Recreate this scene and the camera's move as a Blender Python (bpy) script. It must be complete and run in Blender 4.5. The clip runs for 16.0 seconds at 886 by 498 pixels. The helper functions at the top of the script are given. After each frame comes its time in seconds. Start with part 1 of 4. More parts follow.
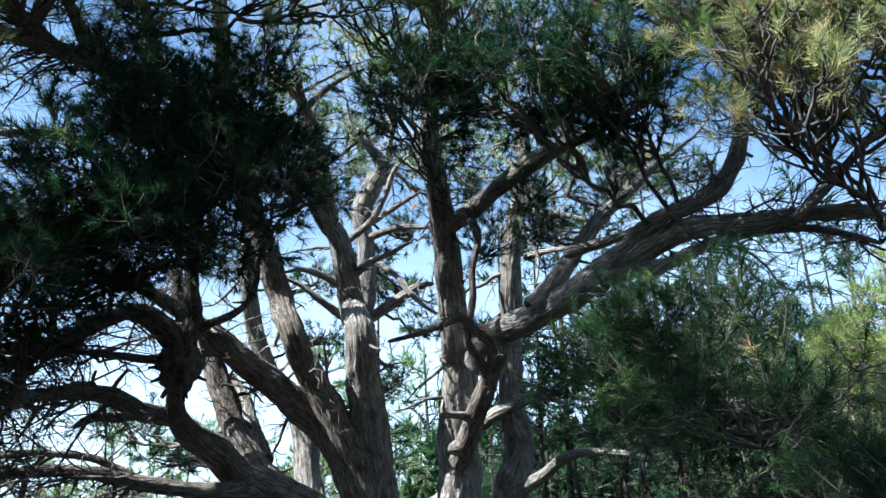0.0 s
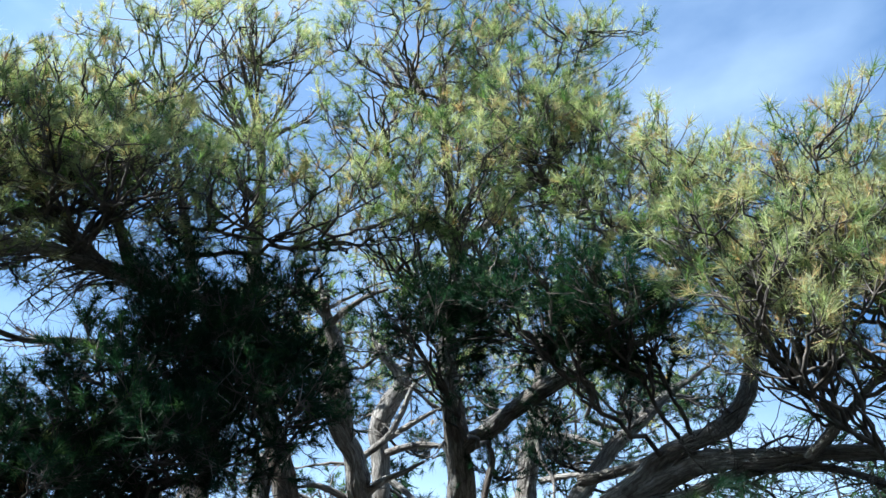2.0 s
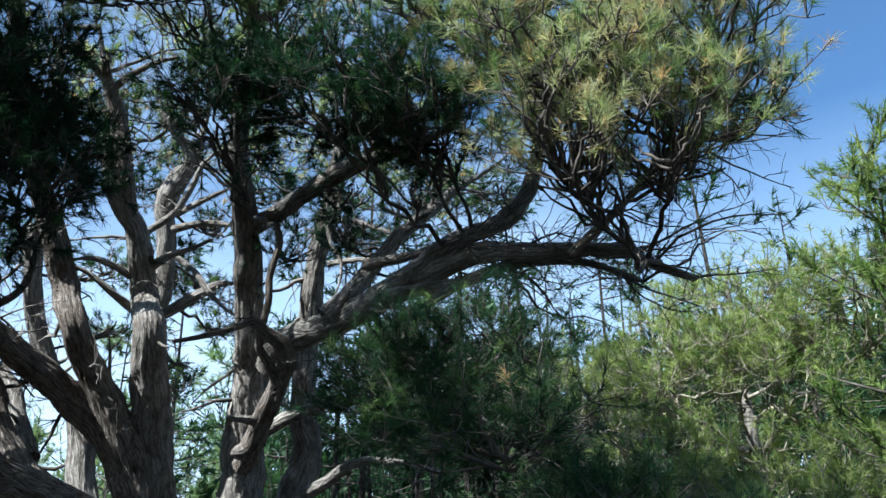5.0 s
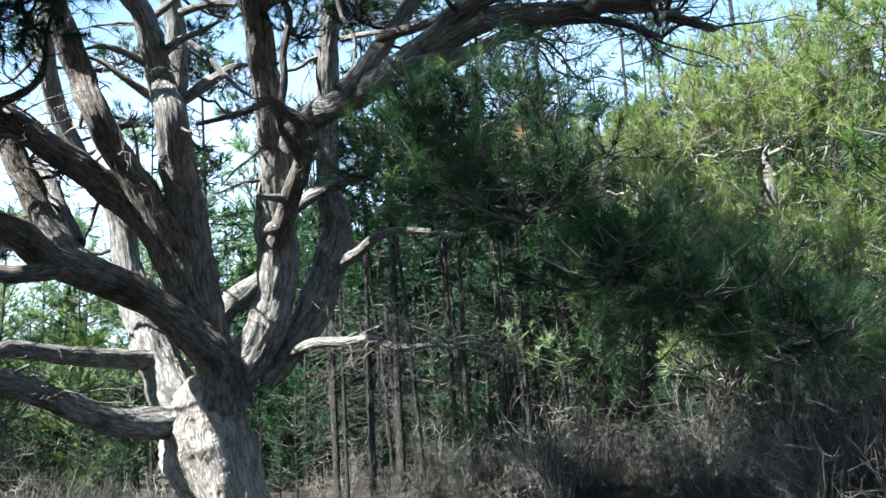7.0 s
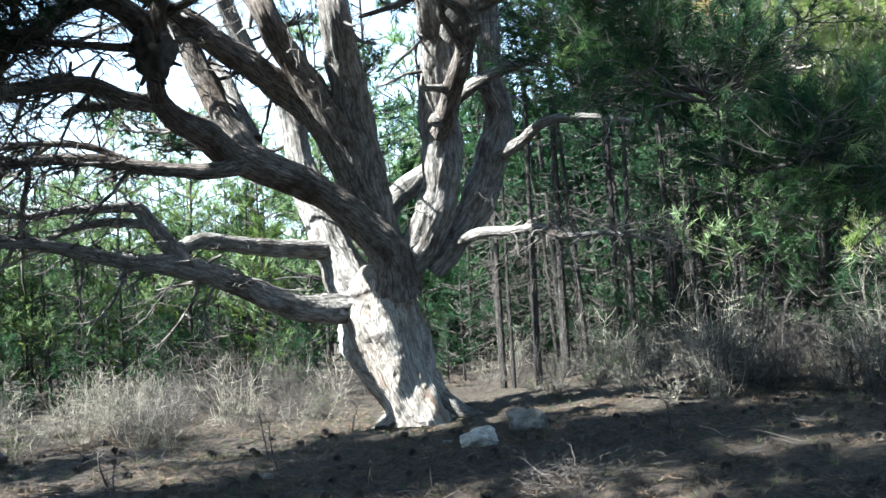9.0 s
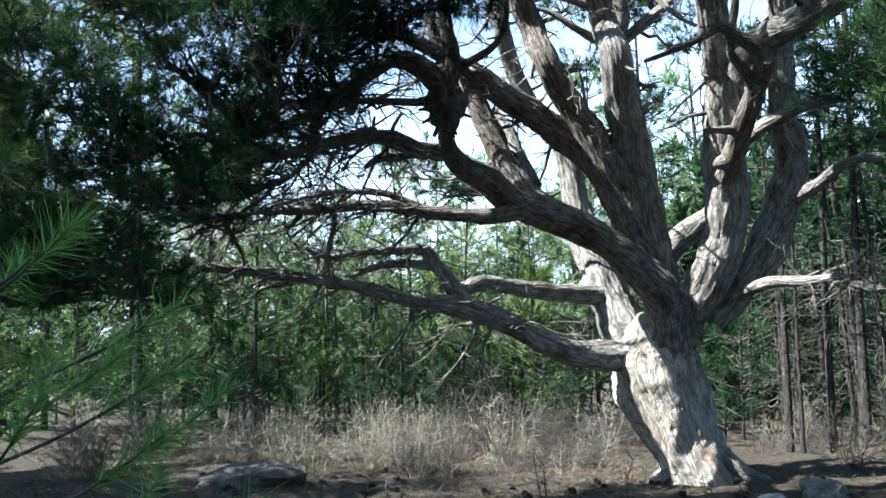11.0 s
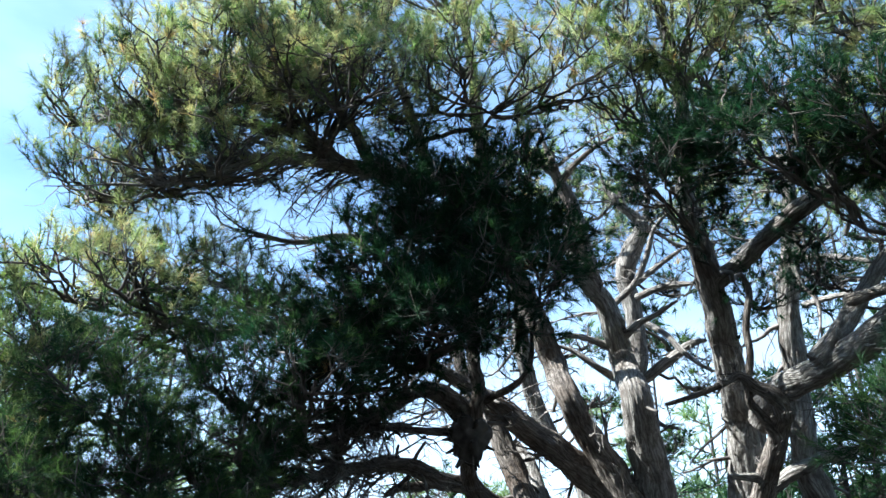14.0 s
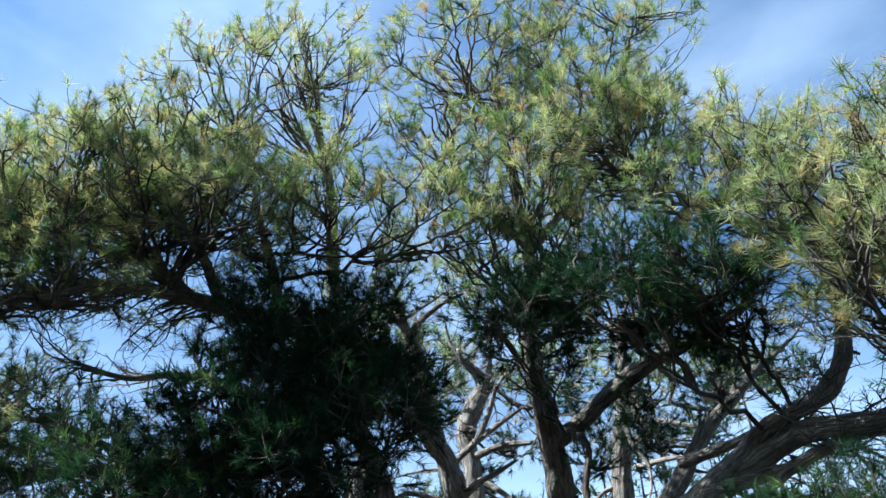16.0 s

*****

**AIM OF THE EXERCISE:** Set the listing down in full and exactly. Pictures within it should not appear in the copy.

**RESPONSE:**
Recreate this scene and the camera's move as a Blender Python (bpy) script. It must be complete and run in Blender 4.5. The clip runs for 16.0 seconds at 886 by 498 pixels. The helper functions at the top of the script are given. After each frame comes its time in seconds. Start with part 1 of 4. More parts follow.
0.0 s
2.0 s
5.0 s
7.0 s
9.0 s
11.0 s
14.0 s
16.0 s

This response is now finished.